Lebanon schools are in good hands

I served on the Lebanon School Board for the past three years. I would like to share with the Lebanon community that, from my perspective, the schools are in very good hands with the district administration team that is in place.

I have worked closely with Superintendent Joanne Roberts, Business Administrator Tim Ball, Director of Facilities Dana Arey and Director of Curriculum, Instruction, and Assessment Lisa Scolaro. I have witnessed the dedication and professionalism of each of these folks, and I find solace in the fact that they are at the helm of our district. Superintendent Roberts and her team have the best interests of the students of Lebanon at heart, and they work tirelessly to make the schools as effective and efficient as possible. All of this while maintaining a high standard for themselves, the staff and the schools, along with the unprecedented challenges of this past year.

It’s been an honor and a pleasure to serve on this board, and I am grateful that my three boys will be educated in Lebanon for many years to come.

TOM HARKINS

West Lebanon

Paddock Library is a critical part of Dartmouth’s music department

I am writing in response to and appreciation of David Loebel’s excellent Forum letter regarding the planned closure of Paddock Music Library (“Dartmouth joins bush league with music library loss, March 8). I am not primarily a musician — I am an internal medicine physician — but music has played a major role in my life since high school.

Hopkins Center opened in 1962, my freshman year at Dartmouth, a real jewel of a facility and the home of a vibrant arts community, whether music, theater, visual or cinematic. I was a member of the Dartmouth Community Symphony for four years and have frequented the Hop in the years since, whether attending programs, participating in the pit orchestra for several Moore Theater productions, or taking oboe lessons with Neil Boyer for many years.

I have not been a major user of Paddock but have certainly appreciated it when I needed it and have been able to see how it is a critical part of music department life for students, faculty and even community members. The thought that it will be closed, with some contents going to a designated area in Baker and the rest (“low usage”) to end up in an “off-site storage facility” — translation: never to see the light of day — is, as the letter describes, strictly bush league for an institution that until now has presumably been supportive of the arts. My understanding is that no one in the music department was consulted about the “plan.”

Simply put, the college’s music library belongs in the music department. Musical scores need to be carefully preserved and available to those who need or wish to review them — scores on a computer screen are not a worthy substitute for holding the actual score. Music of lesser-known composers needs to be given weight equal to that of well-known composers. I am hopeful that far-flung alumni for whom the music department and Paddock were important will learn of this “plan” and weigh in while there still is opportunity to reverse this decision.

Stephen Jordan

Sunapee

Apply to be the next Winthrop Bean theater arts award recipient

This has been an unusual 12 months for theater. The health risk involved in close, crowded, indoor gatherings has precluded the production of most plays, yet many still yearn to get together to examine the human condition through art.

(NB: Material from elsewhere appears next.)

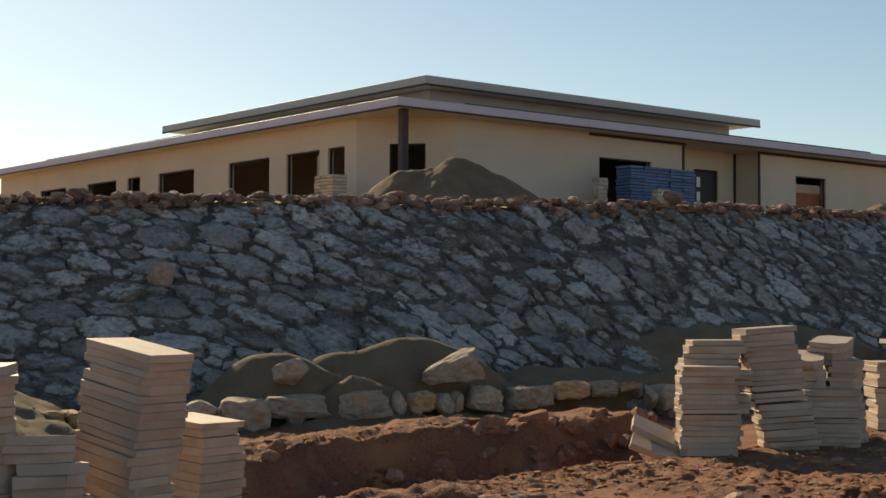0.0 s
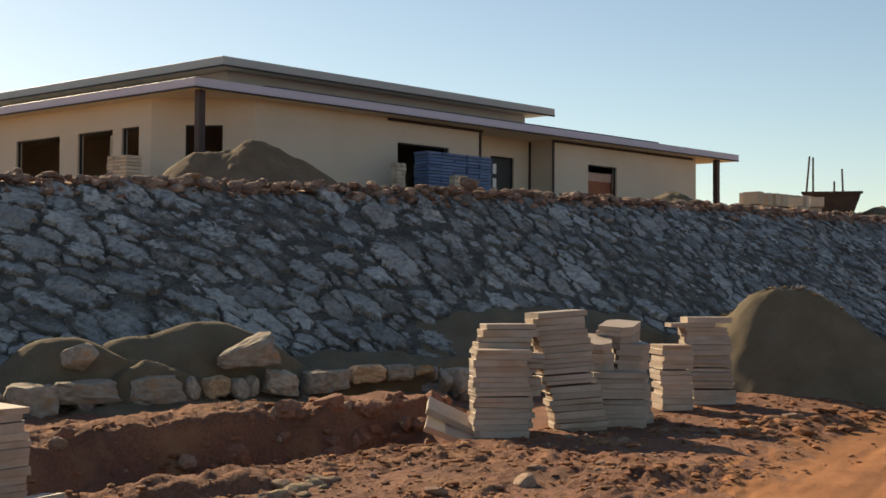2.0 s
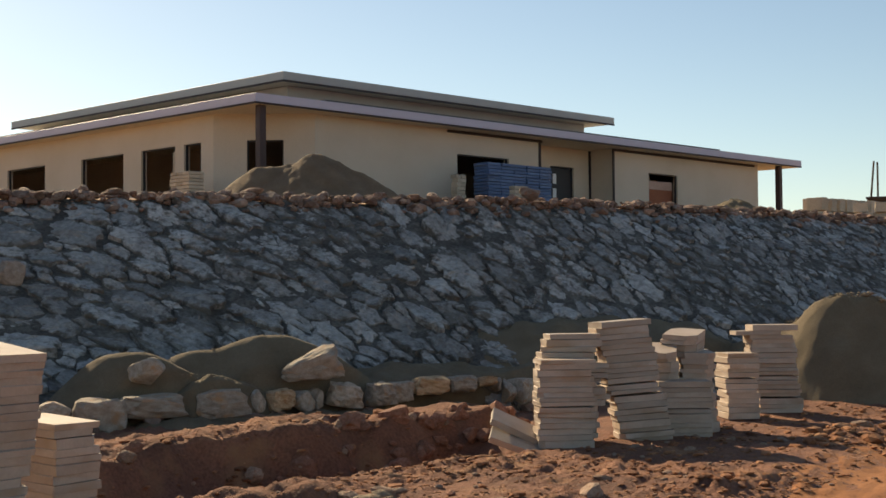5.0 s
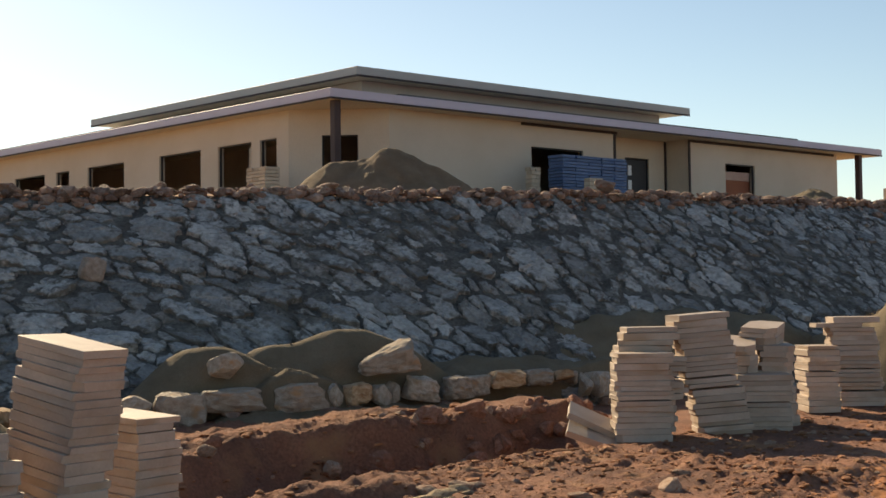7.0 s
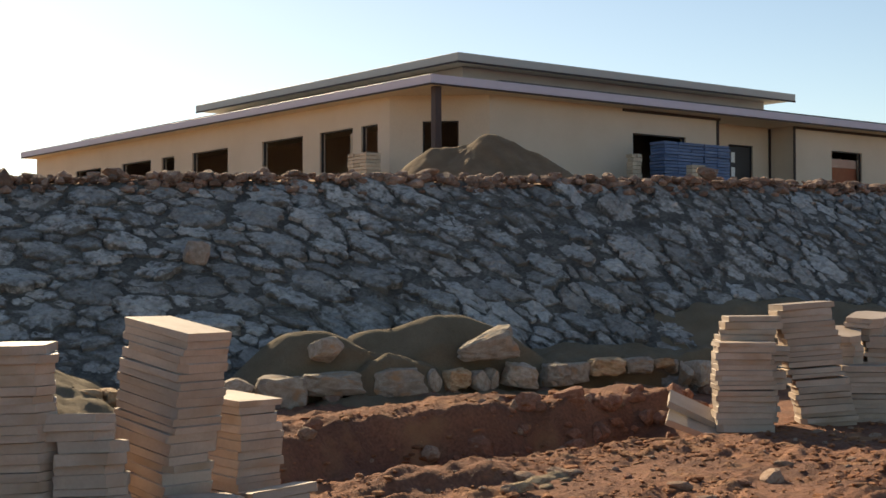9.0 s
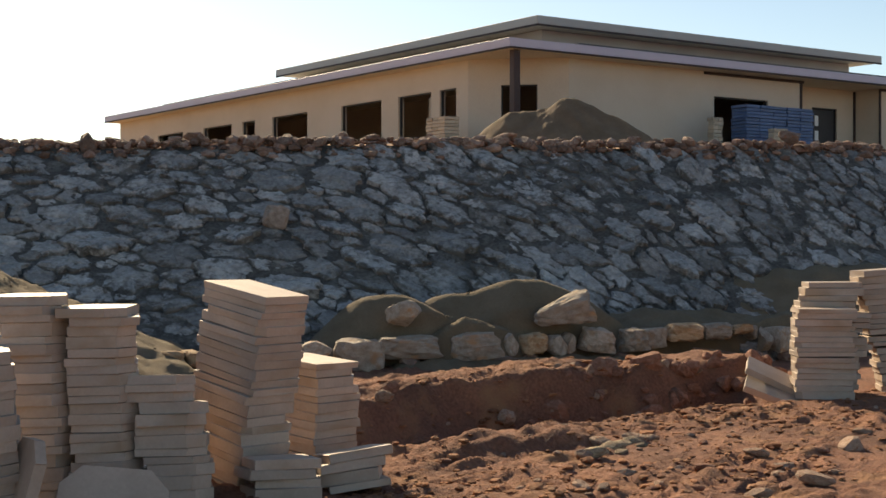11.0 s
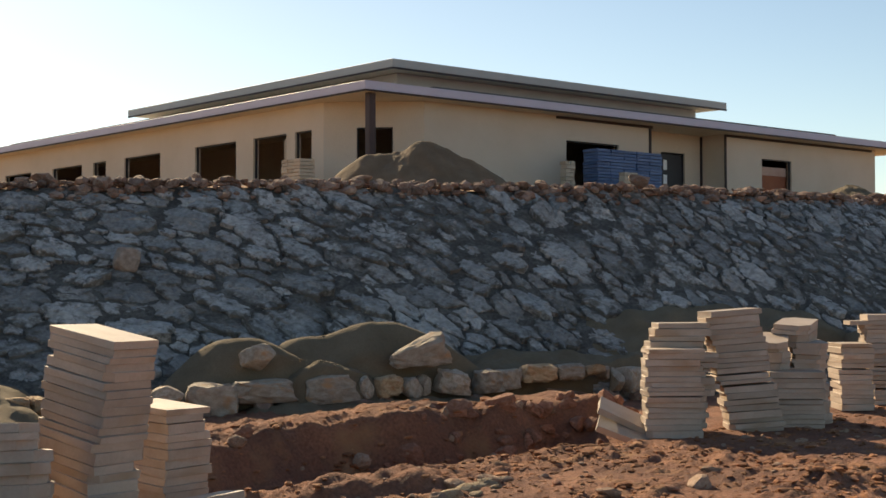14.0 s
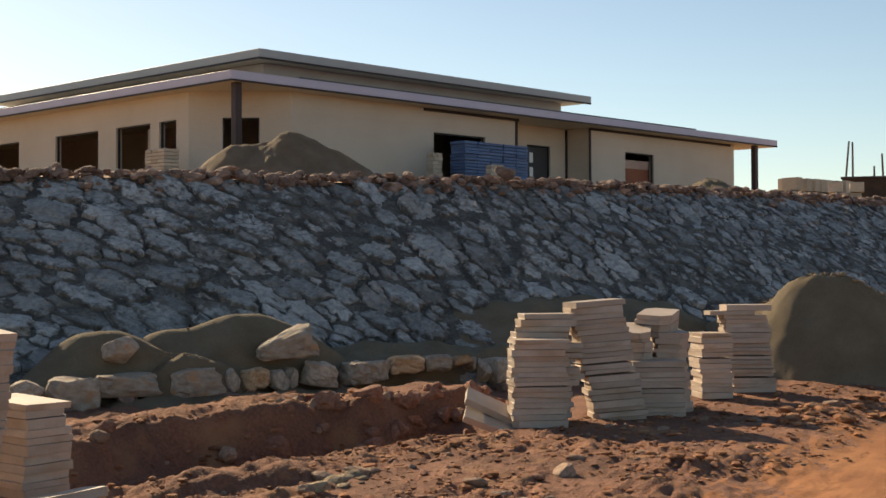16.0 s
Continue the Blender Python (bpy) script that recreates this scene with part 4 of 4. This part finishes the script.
# loose boulders along the crest
S0, S1 = np.interp(3.0, LINE_X, LINE_S), np.interp(52.0, LINE_X, LINE_S)
s_at, count = S0, 0
while s_at < S1:
    far = step(30, 52, np.interp(s_at, LINE_S, LINE_X))
    for row in range(2):
        size = rock_rng.choice((0.06, 0.07, 0.08, 0.10, 0.12, 0.14, 0.17, 0.21)) * (0.92, 0.85)[row] * (1 - 0.5 * float(step(12, 27, float(np.interp(s_at, LINE_S, LINE_X)))))
        x, y, z = bank(s_at + rock_rng.uniform(-0.15, 0.15), rock_rng.uniform(-0.02, 0.02) + (0.02, -0.03)[row])
        rock("boulder", rock_rng.choice(BOULDERS), (float(x), float(y), float(crest_height(x)) + (0.0, 0.10)[row] + size * 0.35), (size * rock_rng.uniform(0.9, 1.35), size, size * rock_rng.uniform(0.75, 1.15)), (rock_rng.uniform(-25, 25), rock_rng.uniform(-25, 25), rock_rng.uniform(0, 360)),
             "loose reddish-brown boulder on the crest of the slope", "boulders along the crest")
    s_at += rock_rng.uniform(0.26, 0.50) * (1 + 0.9 * far)
rock("boulder", BOULDERS[2], (18.85, 16.55, CREST_Z + 0.20), (0.25, 0.17, 0.19), (8, 20, -40), "pointed reddish boulder standing on the crest", "boulders along the crest")


def scatter(name, label, places, mat, seed, protos=6, lay=None):
    """Very many small stones in one mesh. places: x, y, z, size; lay: the way in which most of them lie, in degrees."""
    r = random.Random(seed)
    shapes = []
    for _ in range(protos):
        bm = bmesh.new()
        bmesh.ops.create_icosphere(bm, subdivisions=1, radius=1.0)
        for v in bm.verts:
            v.co = Vector((v.co.x * r.uniform(0.7, 1.25), v.co.y * r.uniform(0.7, 1.25), v.co.z * r.uniform(0.45, 0.85)))
        bm.verts.index_update()
        shapes.append((np.array([v.co[:] for v in bm.verts]), [[v.index for v in f.verts] for f in bm.faces]))
        bm.free()
    verts, faces = [], []
    for x, y, z, size in places:
        vs, fs = r.choice(shapes)
        a = r.uniform(0, 6.28) if lay is None else radians(lay + r.gauss(0, 28))
        c, s = math.cos(a), math.sin(a)
        sx = size * (r.uniform(0.8, 1.4) if lay is None else r.uniform(0.9, 2.3))
        n = len(verts)
        verts += np.stack([(vs[:, 0] * c * sx - vs[:, 1] * s * size) + x, (vs[:, 0] * s * sx + vs[:, 1] * c * size) + y, vs[:, 2] * size * (1.0 if lay is None else 0.75) + z], -1).tolist()
        faces += [[n + i for i in f] for f in fs]
    return tagged(joined(name, verts, faces, mat), label, "rubble", kind="stuff")


r = random.Random(3)
places = []
for _ in range(10000):
    x, y = r.uniform(4.5, 19), r.uniform(6.3, 10.2)
    track = (x - 12.5) * 0.30 - (y - 7.6)
    if track > 0.8 and r.random() < 0.9:
        continue
    loose = float(cloddy(np.array(x), np.array(y)))
    if r.random() > (0.22 + 0.78 * loose) * (0.34 if x > 10.9 and y > 6.7 else 0.3 if (x < 7.4 and y > 8.0) else 1.0):
        continue
    size = min(0.06, 0.005 + r.expovariate(1 / (0.004 + 0.007 * loose)))
    places.append((x, y, float(ground_height(np.array(x), np.array(y))) + size * 0.25, size))
for _ in range(900):
    x, y = r.uniform(4.0, 11.5), r.uniform(9.5, 12.6)
    size = min(0.08, 0.010 + r.expovariate(1 / 0.014))
    places.append((x, y, float(ground_height(np.array(x), np.array(y))) + size * 0.2, size))
for _ in range(420):
    x = r.uniform(13.5, 22)
    y = 8.05 + 0.02 * (x - 14) + r.gauss(0, 0.22)
    size = min(0.12, 0.015 + r.expovariate(1 / 0.02))
    places.append((x, y, float(ground_height(np.array(x), np.array(y))) + size * 0.3, size))
scatter("soil_clods", "scattered clods and small stones on the red soil", places, CLOD, 1, lay=18)
places = []
for _ in range(5200):
    s = r.uniform(S0, S1)
    d = r.gauss(-0.012, 0.038)
    x, y, z = bank(s, d)
    size = min(0.13, 0.02 + r.expovariate(1 / 0.034))
    places.append((float(x), float(y), float(min(z, crest_height(x) + 0.03)) + size * 0.35 + max(0.0, 0.10 - abs(d) * 3.5) * r.random(), size))
scatter("crest_rubble", "small reddish rubble along the crest of the slope", places, RUBBLE, 2)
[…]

Winkie would have loved to take advantage of this opportunity.

Winkie Bean was a force for theater in the Upper Valley. As a student, he directed plays. He designed sets. He hosted outdoor, theatrical teas in South Strafford. After graduating from Hanover High School, he studied at Carnegie-Mellon. In May 1983, at age 22, he was stabbed and killed as he emerged from a gay bar in New York City, simply because of his sexual orientation.

His friends, family and admirers put together a fund to help local young people in the arts produce shows, and we are looking for the next recipient. Are you a resident of the Upper Valley? Are you between 12 and 22? Do you have a creative idea for producing a show but could use help with funding it? Contact the Winthrop Bean Award for Theatre Arts to request an application for funding or to find out more about the program (winthropbeantheatreaward@gmail.com).

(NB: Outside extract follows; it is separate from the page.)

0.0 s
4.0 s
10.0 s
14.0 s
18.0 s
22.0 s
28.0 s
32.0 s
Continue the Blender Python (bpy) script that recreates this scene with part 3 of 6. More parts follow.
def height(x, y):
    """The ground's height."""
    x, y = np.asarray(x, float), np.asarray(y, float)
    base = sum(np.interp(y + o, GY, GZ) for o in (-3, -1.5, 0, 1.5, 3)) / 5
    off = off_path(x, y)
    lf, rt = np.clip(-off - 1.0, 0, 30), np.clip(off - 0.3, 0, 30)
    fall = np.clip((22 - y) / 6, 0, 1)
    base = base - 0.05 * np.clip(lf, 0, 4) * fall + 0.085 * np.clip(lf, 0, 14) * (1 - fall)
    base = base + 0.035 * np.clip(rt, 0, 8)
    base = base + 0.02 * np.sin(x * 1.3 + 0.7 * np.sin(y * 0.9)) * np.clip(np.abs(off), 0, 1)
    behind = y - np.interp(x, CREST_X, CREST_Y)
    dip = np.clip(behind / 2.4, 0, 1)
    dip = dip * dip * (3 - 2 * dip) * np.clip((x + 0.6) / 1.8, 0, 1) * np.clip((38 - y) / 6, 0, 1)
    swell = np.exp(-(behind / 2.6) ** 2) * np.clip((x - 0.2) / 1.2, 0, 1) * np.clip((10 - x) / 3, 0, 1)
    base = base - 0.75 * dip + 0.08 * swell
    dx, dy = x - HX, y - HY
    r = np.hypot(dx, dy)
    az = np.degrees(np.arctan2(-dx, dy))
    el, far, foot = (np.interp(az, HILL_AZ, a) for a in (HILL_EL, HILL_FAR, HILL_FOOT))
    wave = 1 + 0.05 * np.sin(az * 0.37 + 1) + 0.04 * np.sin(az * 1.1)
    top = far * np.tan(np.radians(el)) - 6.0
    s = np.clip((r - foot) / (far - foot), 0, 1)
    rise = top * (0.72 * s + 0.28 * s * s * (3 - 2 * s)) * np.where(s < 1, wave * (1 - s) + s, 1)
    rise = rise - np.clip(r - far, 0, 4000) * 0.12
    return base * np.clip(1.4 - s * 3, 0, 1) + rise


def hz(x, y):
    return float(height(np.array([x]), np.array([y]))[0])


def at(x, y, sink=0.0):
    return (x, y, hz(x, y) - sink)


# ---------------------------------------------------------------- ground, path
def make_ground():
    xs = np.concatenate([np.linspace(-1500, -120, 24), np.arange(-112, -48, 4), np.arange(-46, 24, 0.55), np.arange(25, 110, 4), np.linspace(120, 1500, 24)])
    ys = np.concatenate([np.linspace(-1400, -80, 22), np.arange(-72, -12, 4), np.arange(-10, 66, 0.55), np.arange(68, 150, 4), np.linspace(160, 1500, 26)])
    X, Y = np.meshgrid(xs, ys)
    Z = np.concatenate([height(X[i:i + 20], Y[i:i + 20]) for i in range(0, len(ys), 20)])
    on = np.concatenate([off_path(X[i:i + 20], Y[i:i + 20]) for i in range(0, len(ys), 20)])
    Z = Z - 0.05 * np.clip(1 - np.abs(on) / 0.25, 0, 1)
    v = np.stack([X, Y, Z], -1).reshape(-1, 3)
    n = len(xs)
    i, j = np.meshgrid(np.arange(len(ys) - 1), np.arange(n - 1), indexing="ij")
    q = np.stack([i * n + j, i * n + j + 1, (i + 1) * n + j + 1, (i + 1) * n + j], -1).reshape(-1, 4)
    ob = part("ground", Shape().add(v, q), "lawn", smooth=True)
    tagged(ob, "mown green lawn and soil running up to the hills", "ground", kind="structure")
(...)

Over the years we have sponsored student-directed musicals like You’re a Good Man, Charlie Brown, Godspell and Little Shop of Horrors. We have funded films like Billy Sharff’s This Is a Door and Julian Higgins’ The Mending Wall. We have underwritten dance productions like Josh Turk’s Dancing Through Life. We have helped with The Youth Shakespeare Project summer program.

Use your creativity to develop a show appropriate for our physically distant COVID-19 times. Get in touch with us. Perhaps we can help.

BILL HAMMOND

Hanover

The writer is president of the Winthrop Bean Award for Theatre Arts.

Stimulate good feelings with checks

OK, it’s been a long and hard year. We all need to feel good about something — like when the person in front us pays our toll. So imagine the good feelings to be generated if those who are able to would give all or part of their $1,400 stimulus checks to someone or some organization that will use the funds to help someone else.

If just 1,400 people in the Upper Valley joined this effort, $1,960,000 could be directed to help someone or some organization somehow. No strings, no speeches, no lists of contributors. Just a feel-good moment.